WRITTEN PROBLEM:
Repeat the material verbatim. Images are excluded from the copy.

SOURCE MATERIAL:

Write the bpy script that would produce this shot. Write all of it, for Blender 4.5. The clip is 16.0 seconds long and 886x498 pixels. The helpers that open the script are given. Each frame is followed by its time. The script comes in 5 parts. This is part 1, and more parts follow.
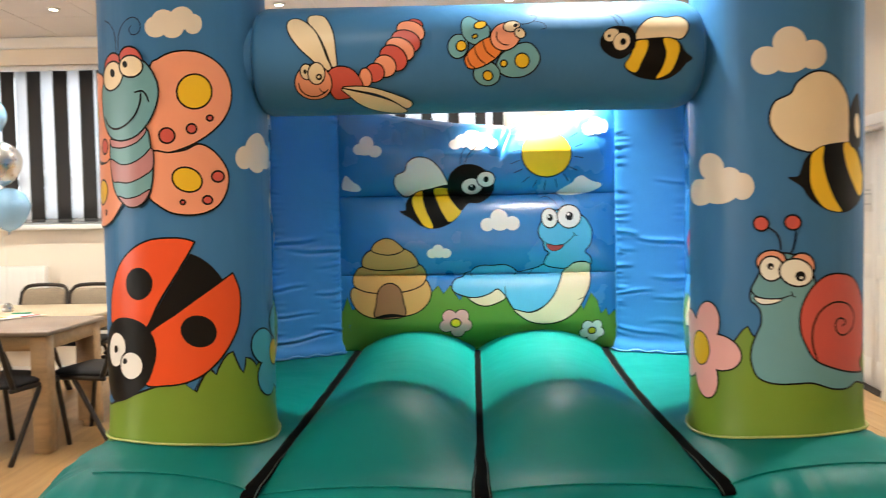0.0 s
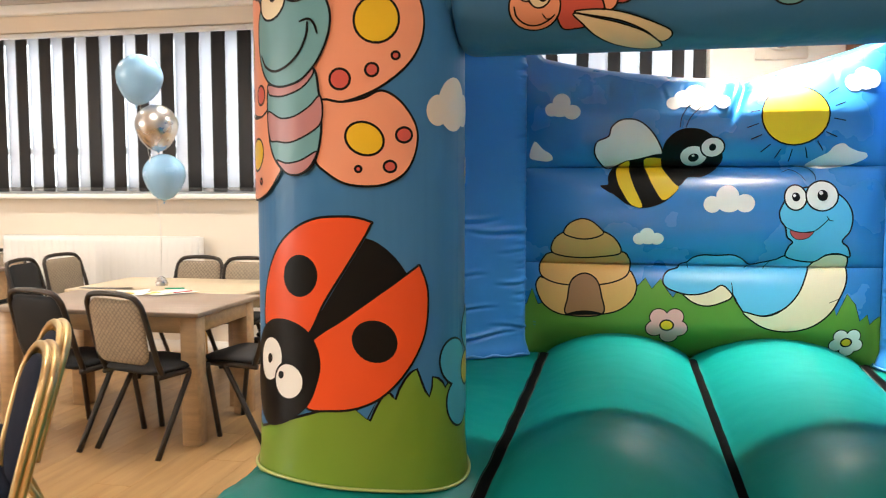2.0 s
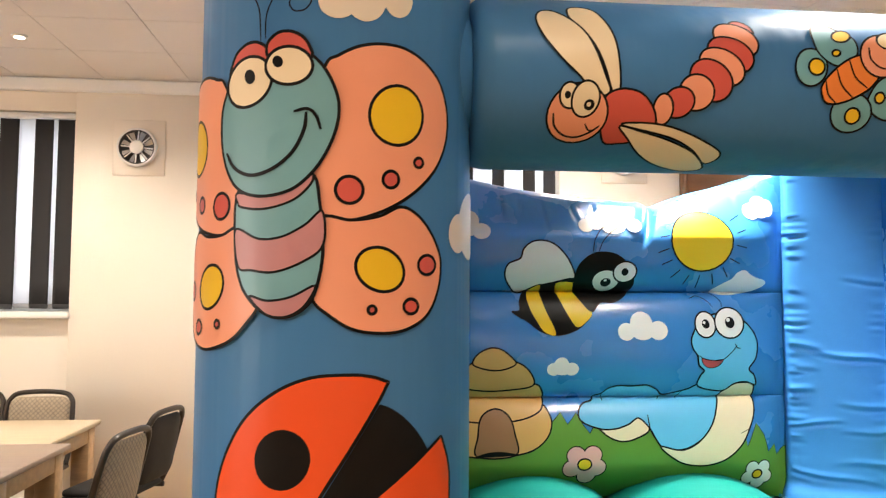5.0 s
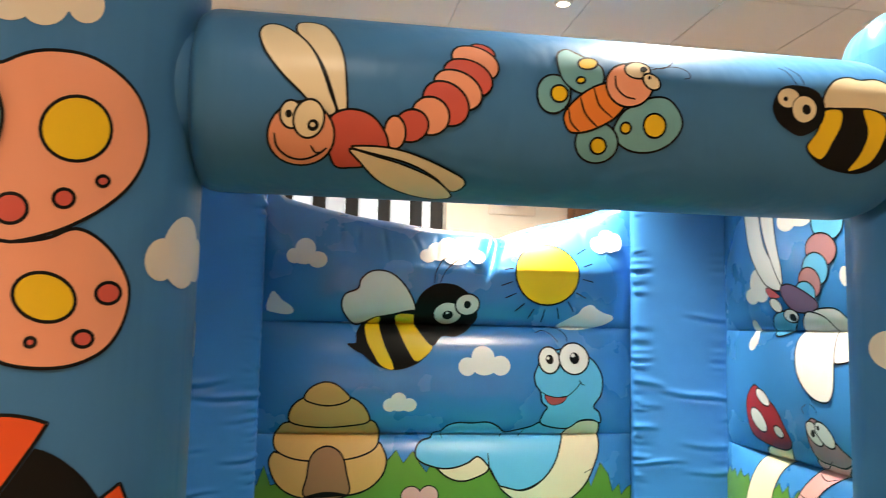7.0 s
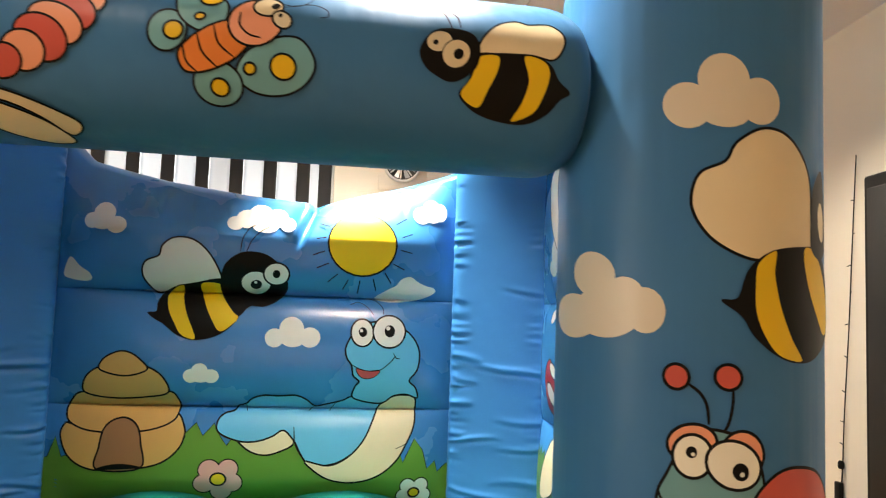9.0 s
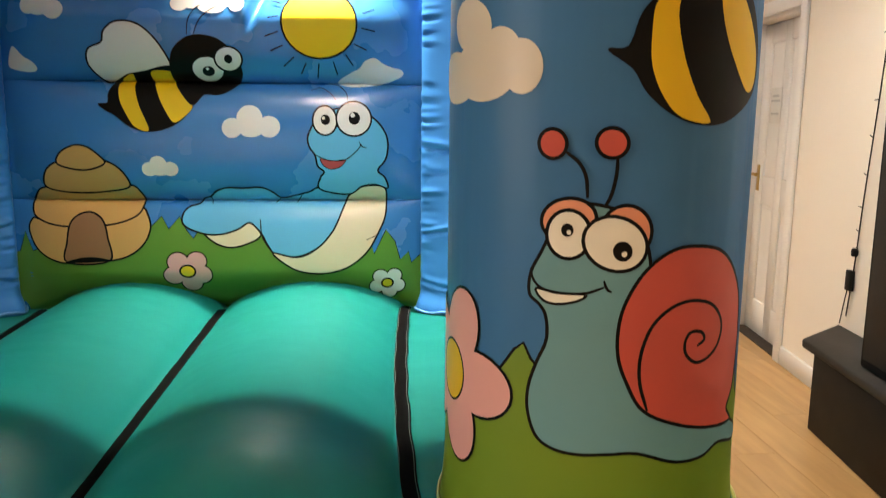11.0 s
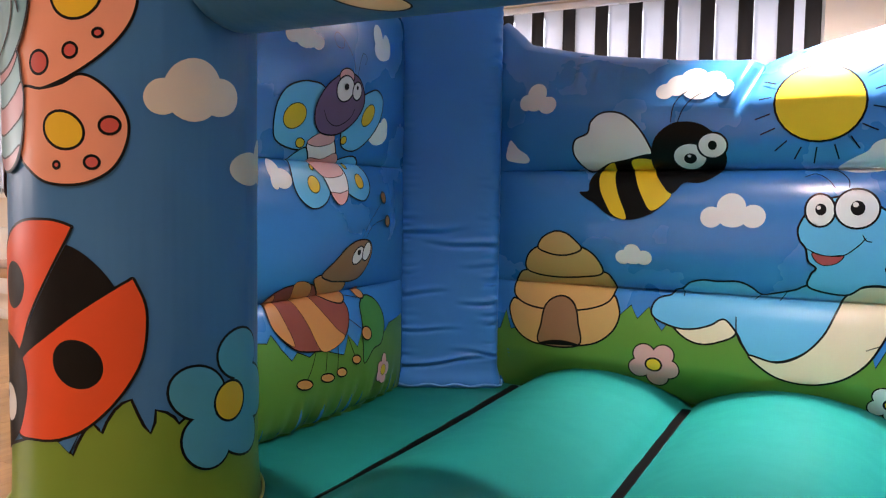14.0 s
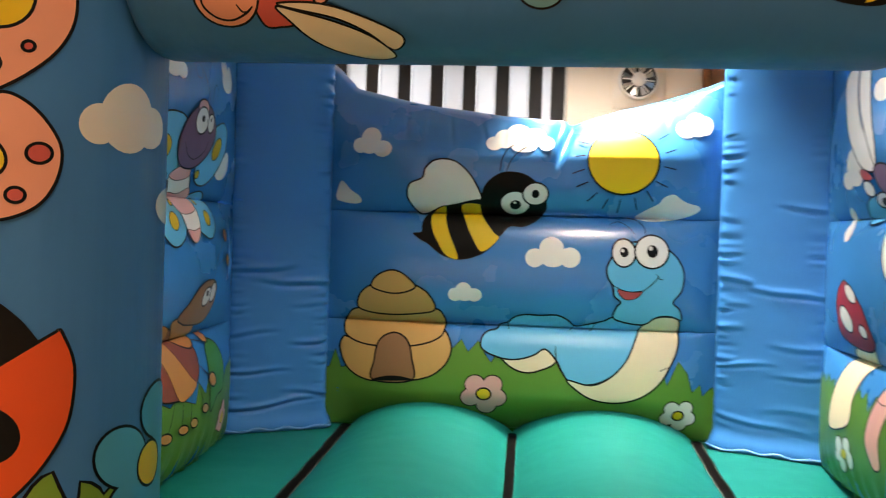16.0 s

REPLY:
Write the bpy script that would produce this shot. Write all of it, for Blender 4.5. The clip is 16.0 seconds long and 886x498 pixels. The helpers that open the script are given. Each frame is followed by its time. The script comes in 5 parts. This is part 1, and more parts follow.
0.0 s
2.0 s
5.0 s
7.0 s
9.0 s
11.0 s
14.0 s
16.0 s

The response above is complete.